Quand est-ce que vous avez adhéré au Pds ?

Je connais Abdoulaye Wade depuis 1970, donc avant qu’il ne soit entré en politique. Avant le Parti socialiste, il était dans des structures comme le Club Nation et développement qui animait des conférences sur beaucoup de sujets d’actualité et je les suivais partout. Sur recommandation de Senghor à Abdou Karim Fall, il est venu après militer au Ps, mais à Kébémer ; et ma mère est sa cousine. Quand il est venu, il a présenté sa lettre pour appartenir à la coordination départementale.

A cette époque, il y avait Djibril Ndiogou Fall, le propriétaire de la Librairie papeterie du Sénégal (Lps)- c’est le premier libraire noir du Sénégal d’ailleurs- et Abdou Karim Fall qui a été secrétaire général d’Abdou Lahad Mbacké. Wade est venu militer. Il a essayé de constituer une coordination, mais au bout de deux ans, il n’a rien pu glaner comme secteur important. Et un jour, il a dit qu’il voulait faire un meeting. Mais le président de la coordination lui a dit que pour faire un meeting, il y avait des voies à suivre : c’est le président de la coordination qui donne l’autorisation, puis appelle les militants à y aller. Wade a répondu : oui, je suis professeur d’université, je suis riche, je suis indépendant. Il a fait son meeting.

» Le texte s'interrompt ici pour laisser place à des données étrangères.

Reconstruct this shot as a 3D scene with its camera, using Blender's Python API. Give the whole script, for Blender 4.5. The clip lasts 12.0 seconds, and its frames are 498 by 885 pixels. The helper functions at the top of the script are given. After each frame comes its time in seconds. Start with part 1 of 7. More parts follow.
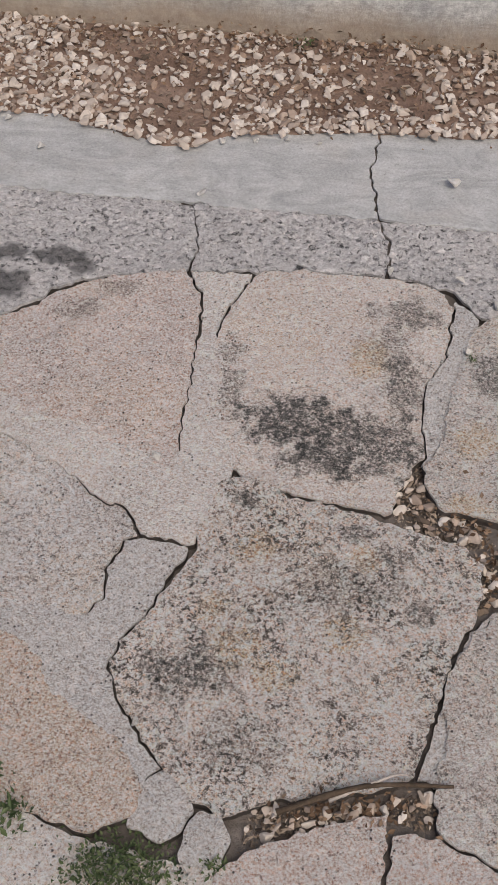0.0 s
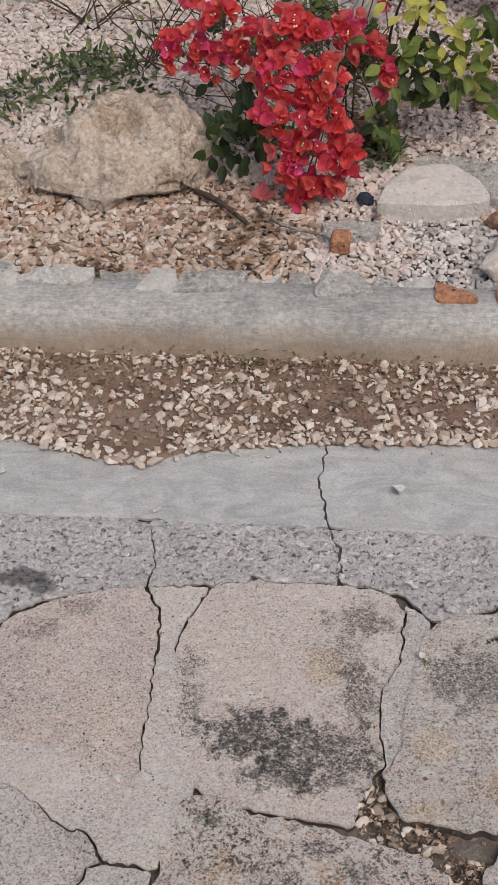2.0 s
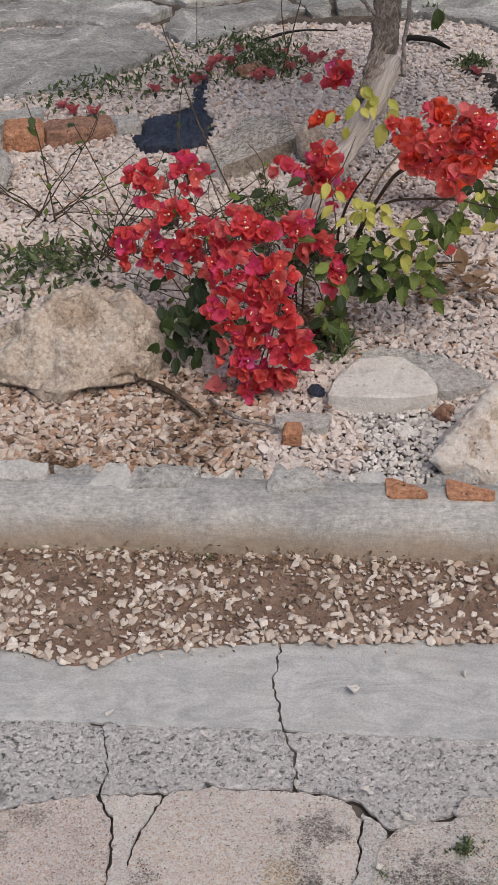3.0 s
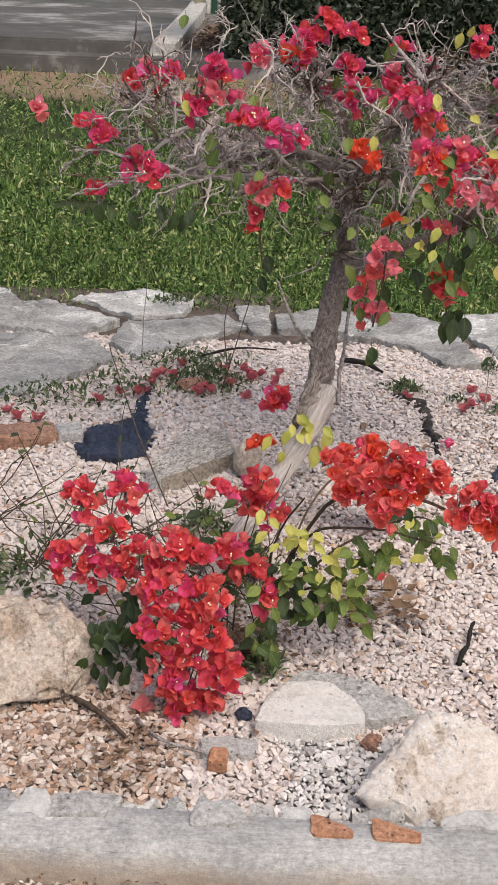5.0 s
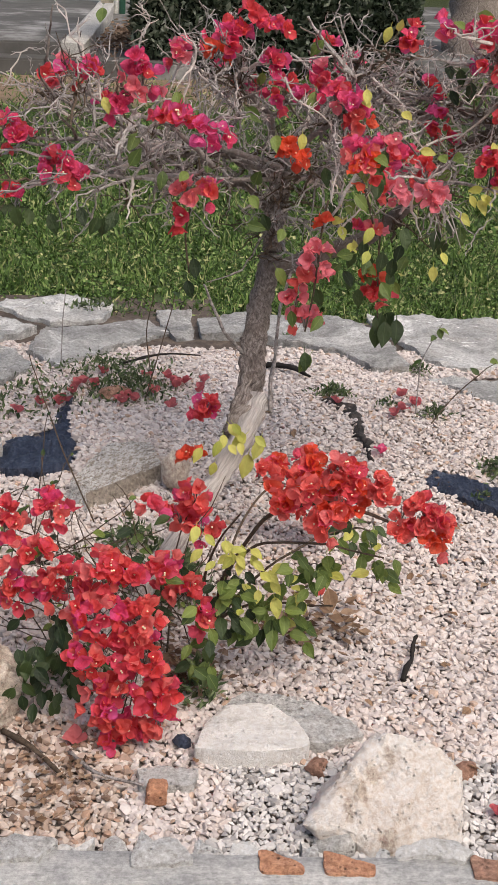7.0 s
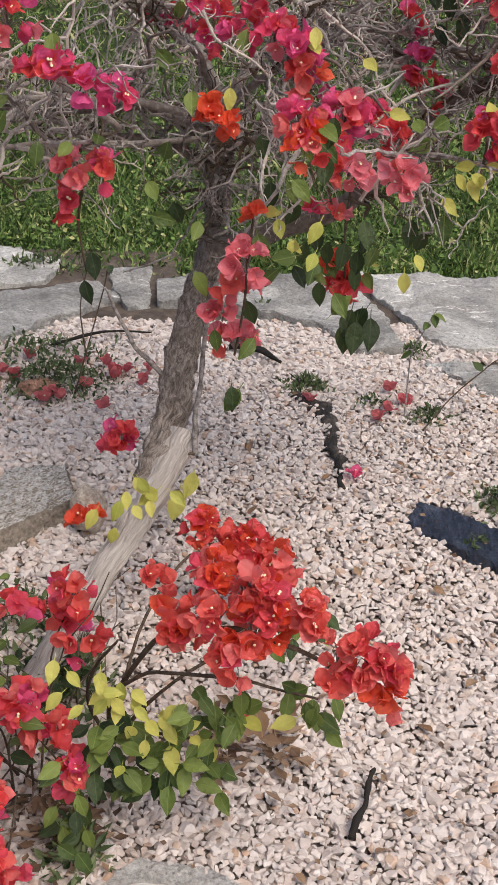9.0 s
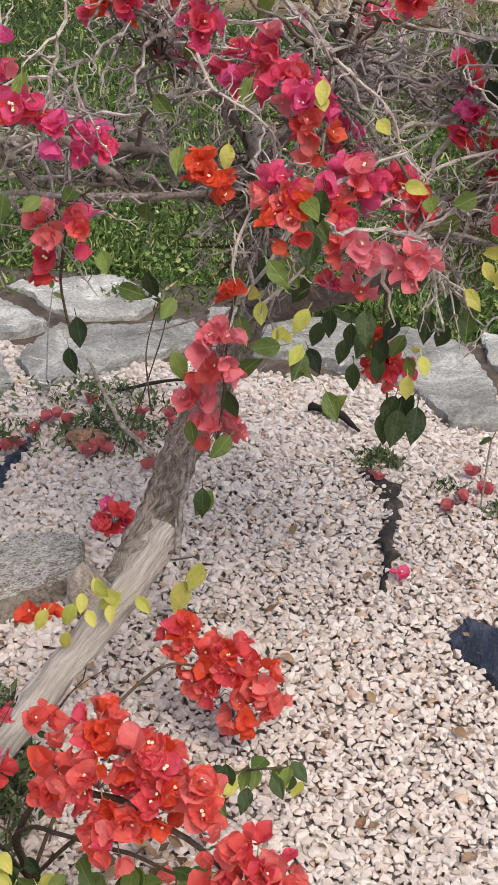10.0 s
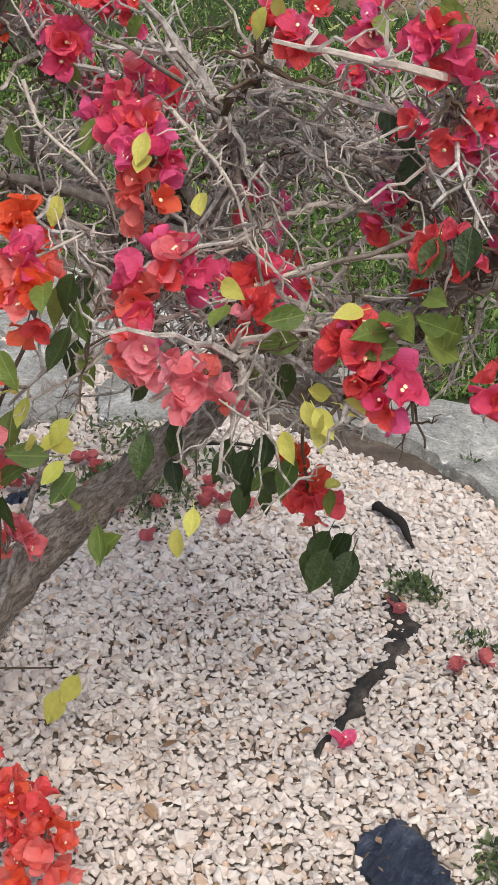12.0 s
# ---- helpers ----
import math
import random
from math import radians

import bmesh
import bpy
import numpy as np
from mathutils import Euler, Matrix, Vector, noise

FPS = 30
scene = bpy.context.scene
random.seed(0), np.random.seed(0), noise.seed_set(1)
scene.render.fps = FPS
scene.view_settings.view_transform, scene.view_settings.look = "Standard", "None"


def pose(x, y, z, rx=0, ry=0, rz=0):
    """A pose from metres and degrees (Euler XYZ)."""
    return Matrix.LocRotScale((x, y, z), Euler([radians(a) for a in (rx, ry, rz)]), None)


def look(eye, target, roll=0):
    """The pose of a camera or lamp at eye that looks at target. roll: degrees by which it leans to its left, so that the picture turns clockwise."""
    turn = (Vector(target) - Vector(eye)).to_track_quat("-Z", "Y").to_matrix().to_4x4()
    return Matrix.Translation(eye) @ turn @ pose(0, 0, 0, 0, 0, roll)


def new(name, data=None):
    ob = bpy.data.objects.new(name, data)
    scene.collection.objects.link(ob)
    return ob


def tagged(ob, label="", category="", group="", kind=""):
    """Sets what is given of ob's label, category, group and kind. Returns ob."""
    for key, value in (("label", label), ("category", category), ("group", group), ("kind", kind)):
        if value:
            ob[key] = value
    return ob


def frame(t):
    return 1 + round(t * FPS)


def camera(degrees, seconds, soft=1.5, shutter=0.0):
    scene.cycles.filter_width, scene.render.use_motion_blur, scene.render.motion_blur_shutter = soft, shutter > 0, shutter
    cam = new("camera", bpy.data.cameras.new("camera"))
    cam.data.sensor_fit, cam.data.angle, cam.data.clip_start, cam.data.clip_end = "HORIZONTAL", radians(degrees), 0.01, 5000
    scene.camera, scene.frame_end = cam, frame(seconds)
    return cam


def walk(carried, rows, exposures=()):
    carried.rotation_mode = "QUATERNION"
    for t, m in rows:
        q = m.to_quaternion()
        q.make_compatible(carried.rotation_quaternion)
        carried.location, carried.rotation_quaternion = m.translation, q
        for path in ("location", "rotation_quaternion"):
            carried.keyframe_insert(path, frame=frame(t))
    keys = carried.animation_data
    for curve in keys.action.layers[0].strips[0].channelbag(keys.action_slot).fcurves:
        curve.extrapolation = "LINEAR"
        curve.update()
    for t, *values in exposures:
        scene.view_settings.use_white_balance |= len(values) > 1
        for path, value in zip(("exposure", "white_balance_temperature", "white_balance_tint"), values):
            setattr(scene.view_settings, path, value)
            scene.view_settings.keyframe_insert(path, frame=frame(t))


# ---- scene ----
cam = camera(21.3, 12.0, 1.4)
PATH = [
    (0, (-0.086, -0.847, 1.505), (-0.27, 0.354, -0.084), -2.0),
    (0.5, (-0.076, -0.855, 1.514), (-0.265, 0.445, 0.006), -2.3),
    (1, (-0.057, -0.849, 1.533), (-0.25, 0.504, 0.073), -3.0),
    (1.5, (-0.047, -0.848, 1.559), (-0.236, 0.582, 0.173), -3.5),
    (2, (-0.042, -0.841, 1.584), (-0.221, 0.664, 0.279), -3.3),
    (2.5, (-0.039, -0.831, 1.614), (-0.175, 0.756, 0.405), -2.5),
    (2.7, (-0.039, -0.817, 1.629), (-0.164, 0.799, 0.456), -2.4),
    (4.3, (-0.048, -0.789, 1.741), (-0.083, 1.001, 0.849), 1.6),
    (4.5, (-0.055, -0.786, 1.742), (-0.081, 1.026, 0.896), 2.0),
    (5, (-0.042, -0.784, 1.751), (-0.062, 1.07, 1.0), 2.1),
    (5.5, (-0.035, -0.779, 1.742), (-0.045, 1.089, 1.027), 2.1),
    (6, (-0.044, -0.766, 1.732), (-0.029, 1.103, 1.019), 1.9),
    (6.5, (-0.084, -0.721, 1.725), (0.02, 1.143, 1.006), 2.5),
    (6.7, (-0.098, -0.702, 1.723), (0.018, 1.16, 1.002), 2.4),
    (8.3, (0.136, -0.051, 1.695), (0.163, 1.735, 0.794), 1.8),
    (8.5, (0.154, 0.054, 1.704), (0.207, 1.839, 0.804), 2.1),
    (9, (0.204, 0.258, 1.713), (0.257, 2.046, 0.819), 2.0),
    (9.5, (0.395, 0.468, 1.725), (0.189, 2.244, 0.829), 0.8),
    (10, (0.586, 0.679, 1.723), (0.322, 2.448, 0.828), 2.6),
    (10.5, (0.744, 0.941, 1.718), (0.507, 2.716, 0.828), 2.5),
    (11, (0.867, 1.103, 1.734), (0.484, 2.853, 0.843), 1.9),
    (11.5, (1.06, 1.242, 1.725), (0.345, 2.888, 0.841), 4.8),
    (12, (1.189, 1.397, 1.718), (0.413, 2.999, 0.807), 6.2),
]
walk(cam, [(t, look(eye, target, roll)) for t, eye, target, roll in PATH],
     [(0.0, -0.19, 6920, 11), (2.7, -0.12, 6800, 10), (4.3, 0.08, 6700, 10), (5.0, 0.4, 6760, 10), (6.0, 0.45, 6780, 10), (8.5, 0.28, 6780, 10), (9.5, 0.42, 6800, 9), (11.0, 0.49, 6760, 5), (12.0, 0.50, 6740, 4)])

# ---- world and light: soft hazy daylight ----
SUN_EL, SUN_AZ = radians(55), radians(146)
world = bpy.data.worlds.new("sky")
scene.world = world
world.use_nodes = True
wn = world.node_tree.nodes
sky = wn.new("ShaderNodeTexSky")
sky.sky_type, sky.sun_disc, sky.sun_elevation, sky.sun_rotation = "NISHITA", False, SUN_EL, SUN_AZ
sky.air_density, sky.dust_density, sky.ozone_density = 1.0, 4.0, 1.0
wn["Background"].inputs["Strength"].default_value = 0.115
world.node_tree.links.new(sky.outputs["Color"], wn["Background"].inputs["Color"])
sun = new("sun", bpy.data.lights.new("sun", "SUN"))
sun.data.energy, sun.data.angle, sun.data.color = 1.75, radians(40), (1.0, 0.955, 0.90)
sun.matrix_world = look((math.sin(SUN_AZ) * 20 * math.cos(SUN_EL), math.cos(SUN_AZ) * 20 * math.cos(SUN_EL), 20 * math.sin(SUN_EL)), (0, 0, 0))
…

Il y avait des gens comme ma mère, le vieux Mandoumbé Mbodj, le vieux Birahim Aïcha Tall ainsi que toutes leurs familles. Wade a tenu son meeting autour d’un petit cercle et eux (les dirigeants de la coordination de Ps) lui ont envoyé des vendeurs d’eau, des maures, le disperser. Il a pris la tangente. Ensuite, il a été avec Senghor dans une mission et a profité de cela pour le rencontrer dans l’avion et lui dire que son parti est antidémocratique. Qu’on l’a agressé à Kébémer. Il lui a dit : je veux créer un parti de contribution. Senghor a dit oui. Il a construit son parti et nous sommes partis avec lui, notamment, ma mère, Adja Rama Diaw. C’est elle qui a été la première femme responsable du Pds et le premier congrès des femmes du parti s’est tenu à Kébémer chez nous.